* _WHAT YOU SHOULD DO_:
Copy, without any alteration, the lines from the one that includes "# ---- helpers" up to and including the one that includes "q.make_compatible(carried.rotation_quaternion)".

* _DATA LINES_:
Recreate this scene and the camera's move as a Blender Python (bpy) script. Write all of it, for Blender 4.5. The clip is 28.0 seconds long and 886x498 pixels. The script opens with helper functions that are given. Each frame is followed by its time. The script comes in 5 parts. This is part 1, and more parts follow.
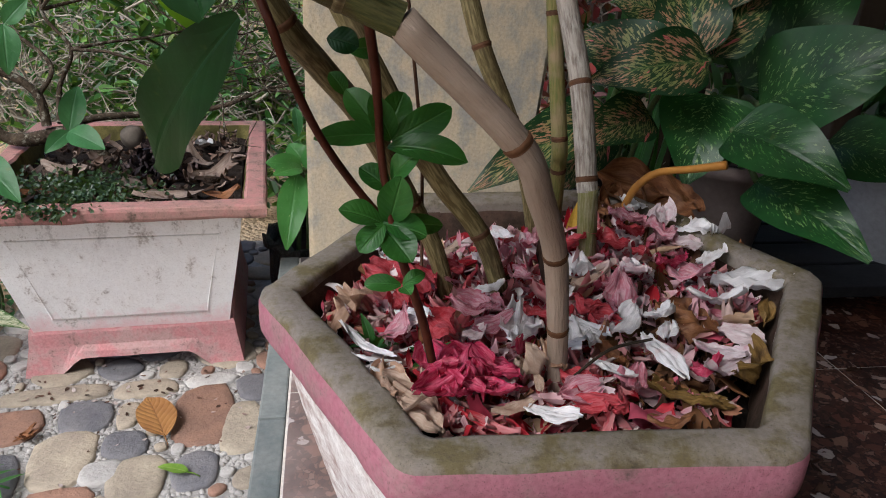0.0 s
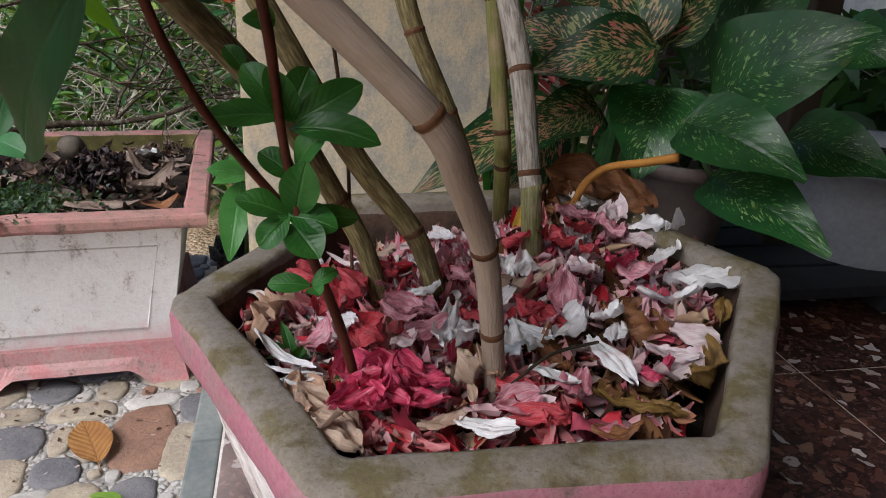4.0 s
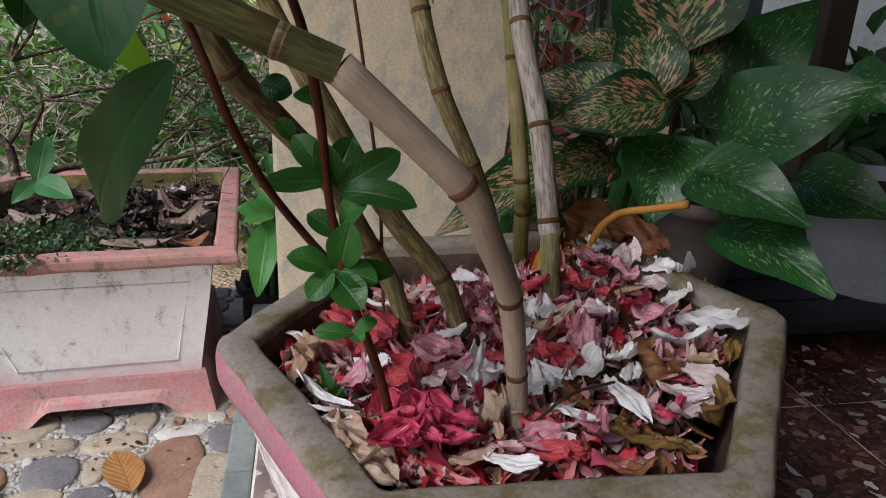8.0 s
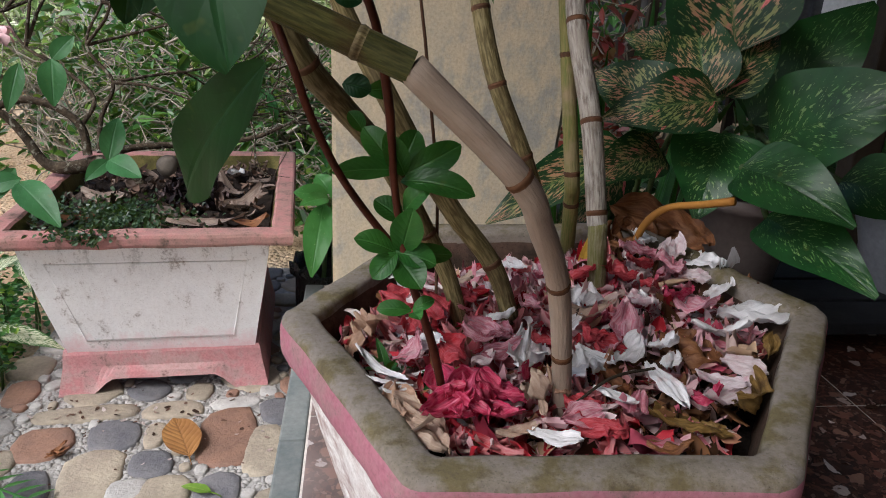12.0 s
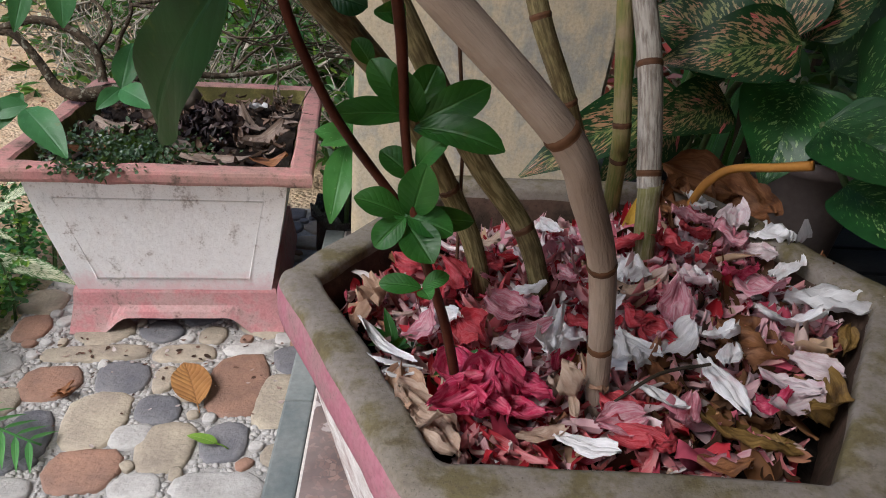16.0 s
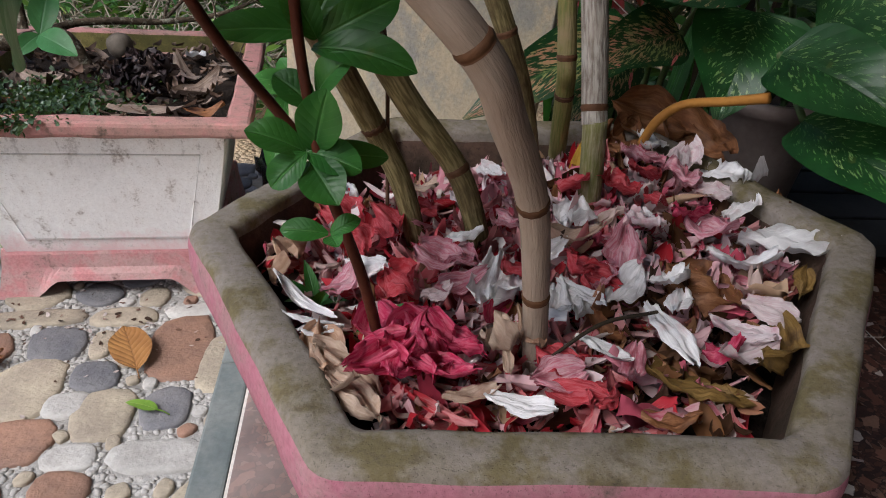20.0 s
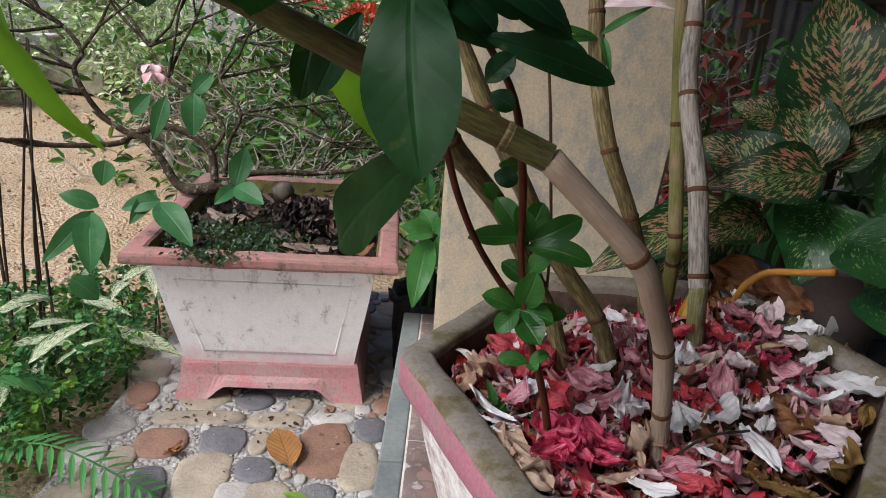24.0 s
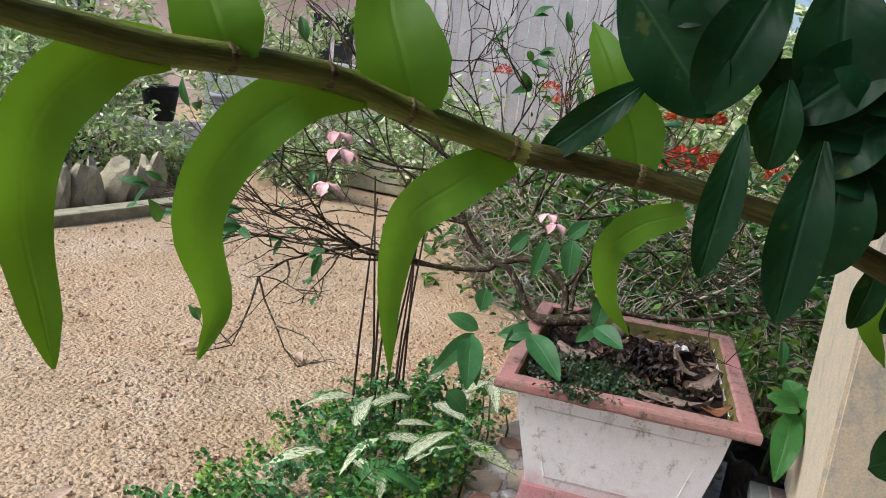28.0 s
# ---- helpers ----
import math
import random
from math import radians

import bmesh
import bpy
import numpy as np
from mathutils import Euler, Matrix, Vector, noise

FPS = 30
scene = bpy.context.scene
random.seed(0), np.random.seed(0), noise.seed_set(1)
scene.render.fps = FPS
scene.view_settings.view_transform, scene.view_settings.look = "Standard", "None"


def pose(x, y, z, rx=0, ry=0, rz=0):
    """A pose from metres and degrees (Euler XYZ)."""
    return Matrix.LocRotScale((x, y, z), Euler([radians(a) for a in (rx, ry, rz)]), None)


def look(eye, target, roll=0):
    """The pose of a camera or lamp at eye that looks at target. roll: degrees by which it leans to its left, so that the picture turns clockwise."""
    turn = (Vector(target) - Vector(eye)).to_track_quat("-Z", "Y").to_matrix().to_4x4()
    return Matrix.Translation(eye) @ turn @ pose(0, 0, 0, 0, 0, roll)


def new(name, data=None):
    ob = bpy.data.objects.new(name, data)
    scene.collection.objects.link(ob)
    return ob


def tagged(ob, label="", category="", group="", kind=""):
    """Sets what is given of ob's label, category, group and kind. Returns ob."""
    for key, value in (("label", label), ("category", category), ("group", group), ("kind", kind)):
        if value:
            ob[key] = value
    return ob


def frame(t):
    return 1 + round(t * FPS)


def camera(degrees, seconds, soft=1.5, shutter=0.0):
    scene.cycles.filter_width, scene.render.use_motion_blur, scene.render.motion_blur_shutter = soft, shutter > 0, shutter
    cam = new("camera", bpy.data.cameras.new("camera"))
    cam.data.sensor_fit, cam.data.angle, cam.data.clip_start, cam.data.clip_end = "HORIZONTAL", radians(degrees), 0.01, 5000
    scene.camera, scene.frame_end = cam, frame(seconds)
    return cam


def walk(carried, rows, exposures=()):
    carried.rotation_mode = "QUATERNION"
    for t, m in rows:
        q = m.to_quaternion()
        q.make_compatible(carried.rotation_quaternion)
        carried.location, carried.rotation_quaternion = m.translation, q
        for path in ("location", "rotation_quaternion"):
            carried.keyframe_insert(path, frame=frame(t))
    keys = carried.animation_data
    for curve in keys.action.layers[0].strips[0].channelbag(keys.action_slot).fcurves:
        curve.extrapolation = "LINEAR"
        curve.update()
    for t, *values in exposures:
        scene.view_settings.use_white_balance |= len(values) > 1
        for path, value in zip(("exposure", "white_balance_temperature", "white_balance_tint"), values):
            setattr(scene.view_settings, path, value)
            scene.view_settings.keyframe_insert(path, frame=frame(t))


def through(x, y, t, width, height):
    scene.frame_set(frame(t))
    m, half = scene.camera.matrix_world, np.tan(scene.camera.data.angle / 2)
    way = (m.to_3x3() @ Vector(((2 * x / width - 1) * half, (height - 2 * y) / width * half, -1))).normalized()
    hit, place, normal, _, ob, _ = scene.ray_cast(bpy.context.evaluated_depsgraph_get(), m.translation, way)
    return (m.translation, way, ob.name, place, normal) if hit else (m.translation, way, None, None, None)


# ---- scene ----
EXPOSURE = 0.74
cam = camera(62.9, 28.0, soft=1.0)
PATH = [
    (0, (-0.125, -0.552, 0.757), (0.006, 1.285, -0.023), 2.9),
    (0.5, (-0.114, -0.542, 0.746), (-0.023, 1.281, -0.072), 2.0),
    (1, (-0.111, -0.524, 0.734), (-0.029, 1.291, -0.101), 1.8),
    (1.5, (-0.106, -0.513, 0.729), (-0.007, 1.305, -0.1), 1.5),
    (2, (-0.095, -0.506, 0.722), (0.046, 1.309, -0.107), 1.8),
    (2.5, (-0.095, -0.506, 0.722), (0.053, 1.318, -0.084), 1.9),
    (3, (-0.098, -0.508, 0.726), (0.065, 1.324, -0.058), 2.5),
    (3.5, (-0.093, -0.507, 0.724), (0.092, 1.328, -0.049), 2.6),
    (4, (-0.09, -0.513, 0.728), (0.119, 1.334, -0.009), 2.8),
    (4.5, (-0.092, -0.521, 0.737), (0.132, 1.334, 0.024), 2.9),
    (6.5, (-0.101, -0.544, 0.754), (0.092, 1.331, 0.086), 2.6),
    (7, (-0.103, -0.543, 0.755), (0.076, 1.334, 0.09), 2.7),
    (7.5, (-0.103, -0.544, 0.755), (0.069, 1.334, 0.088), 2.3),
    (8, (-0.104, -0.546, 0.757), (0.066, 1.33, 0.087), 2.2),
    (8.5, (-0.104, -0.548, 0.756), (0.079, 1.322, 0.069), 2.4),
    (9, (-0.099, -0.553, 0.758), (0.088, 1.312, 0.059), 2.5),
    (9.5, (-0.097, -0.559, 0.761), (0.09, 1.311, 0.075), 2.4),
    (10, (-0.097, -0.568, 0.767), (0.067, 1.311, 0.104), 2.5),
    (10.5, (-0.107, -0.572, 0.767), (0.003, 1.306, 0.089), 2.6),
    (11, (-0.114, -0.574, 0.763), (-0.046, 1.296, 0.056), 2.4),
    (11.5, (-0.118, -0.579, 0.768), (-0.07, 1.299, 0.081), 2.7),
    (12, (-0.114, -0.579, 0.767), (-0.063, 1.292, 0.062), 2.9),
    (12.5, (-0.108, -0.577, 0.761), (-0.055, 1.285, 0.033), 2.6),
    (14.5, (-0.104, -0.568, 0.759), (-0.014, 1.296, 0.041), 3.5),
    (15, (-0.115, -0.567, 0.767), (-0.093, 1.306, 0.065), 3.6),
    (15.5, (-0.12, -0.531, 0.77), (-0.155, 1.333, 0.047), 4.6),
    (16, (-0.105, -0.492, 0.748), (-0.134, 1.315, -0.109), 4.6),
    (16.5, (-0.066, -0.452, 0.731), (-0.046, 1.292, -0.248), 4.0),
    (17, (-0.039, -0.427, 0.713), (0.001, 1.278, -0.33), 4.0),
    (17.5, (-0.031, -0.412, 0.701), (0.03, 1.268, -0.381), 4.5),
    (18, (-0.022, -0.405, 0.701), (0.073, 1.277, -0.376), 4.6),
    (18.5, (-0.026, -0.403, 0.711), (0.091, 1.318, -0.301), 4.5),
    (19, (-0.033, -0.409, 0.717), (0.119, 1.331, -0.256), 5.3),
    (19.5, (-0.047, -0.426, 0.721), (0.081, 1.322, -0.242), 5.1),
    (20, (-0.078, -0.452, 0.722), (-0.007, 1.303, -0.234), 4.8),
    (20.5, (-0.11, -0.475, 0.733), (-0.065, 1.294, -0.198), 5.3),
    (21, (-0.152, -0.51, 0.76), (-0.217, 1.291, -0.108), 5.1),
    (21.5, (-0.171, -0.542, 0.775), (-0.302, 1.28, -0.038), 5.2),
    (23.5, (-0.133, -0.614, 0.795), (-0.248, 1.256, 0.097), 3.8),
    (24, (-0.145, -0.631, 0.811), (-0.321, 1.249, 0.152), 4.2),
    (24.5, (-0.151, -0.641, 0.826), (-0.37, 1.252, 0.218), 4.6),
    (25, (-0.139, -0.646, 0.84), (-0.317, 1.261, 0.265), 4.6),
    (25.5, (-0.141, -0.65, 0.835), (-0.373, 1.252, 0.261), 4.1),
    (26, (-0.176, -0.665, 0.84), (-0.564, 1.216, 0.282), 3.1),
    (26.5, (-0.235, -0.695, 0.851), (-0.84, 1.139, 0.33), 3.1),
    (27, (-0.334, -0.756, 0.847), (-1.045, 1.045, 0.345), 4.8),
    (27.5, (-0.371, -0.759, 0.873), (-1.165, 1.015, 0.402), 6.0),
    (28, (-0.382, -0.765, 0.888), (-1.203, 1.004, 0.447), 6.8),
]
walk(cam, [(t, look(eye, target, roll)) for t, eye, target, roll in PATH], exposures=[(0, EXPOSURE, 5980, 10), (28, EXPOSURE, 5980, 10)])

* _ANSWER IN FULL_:
# ---- helpers ----
import math
import random
from math import radians

import bmesh
import bpy
import numpy as np
from mathutils import Euler, Matrix, Vector, noise

FPS = 30
scene = bpy.context.scene
random.seed(0), np.random.seed(0), noise.seed_set(1)
scene.render.fps = FPS
scene.view_settings.view_transform, scene.view_settings.look = "Standard", "None"


def pose(x, y, z, rx=0, ry=0, rz=0):
    """A pose from metres and degrees (Euler XYZ)."""
    return Matrix.LocRotScale((x, y, z), Euler([radians(a) for a in (rx, ry, rz)]), None)


def look(eye, target, roll=0):
    """The pose of a camera or lamp at eye that looks at target. roll: degrees by which it leans to its left, so that the picture turns clockwise."""
    turn = (Vector(target) - Vector(eye)).to_track_quat("-Z", "Y").to_matrix().to_4x4()
    return Matrix.Translation(eye) @ turn @ pose(0, 0, 0, 0, 0, roll)


def new(name, data=None):
    ob = bpy.data.objects.new(name, data)
    scene.collection.objects.link(ob)
    return ob


def tagged(ob, label="", category="", group="", kind=""):
    """Sets what is given of ob's label, category, group and kind. Returns ob."""
    for key, value in (("label", label), ("category", category), ("group", group), ("kind", kind)):
        if value:
            ob[key] = value
    return ob


def frame(t):
    return 1 + round(t * FPS)


def camera(degrees, seconds, soft=1.5, shutter=0.0):
    scene.cycles.filter_width, scene.render.use_motion_blur, scene.render.motion_blur_shutter = soft, shutter > 0, shutter
    cam = new("camera", bpy.data.cameras.new("camera"))
    cam.data.sensor_fit, cam.data.angle, cam.data.clip_start, cam.data.clip_end = "HORIZONTAL", radians(degrees), 0.01, 5000
    scene.camera, scene.frame_end = cam, frame(seconds)
    return cam


def walk(carried, rows, exposures=()):
    carried.rotation_mode = "QUATERNION"
    for t, m in rows:
        q = m.to_quaternion()
        q.make_compatible(carried.rotation_quaternion)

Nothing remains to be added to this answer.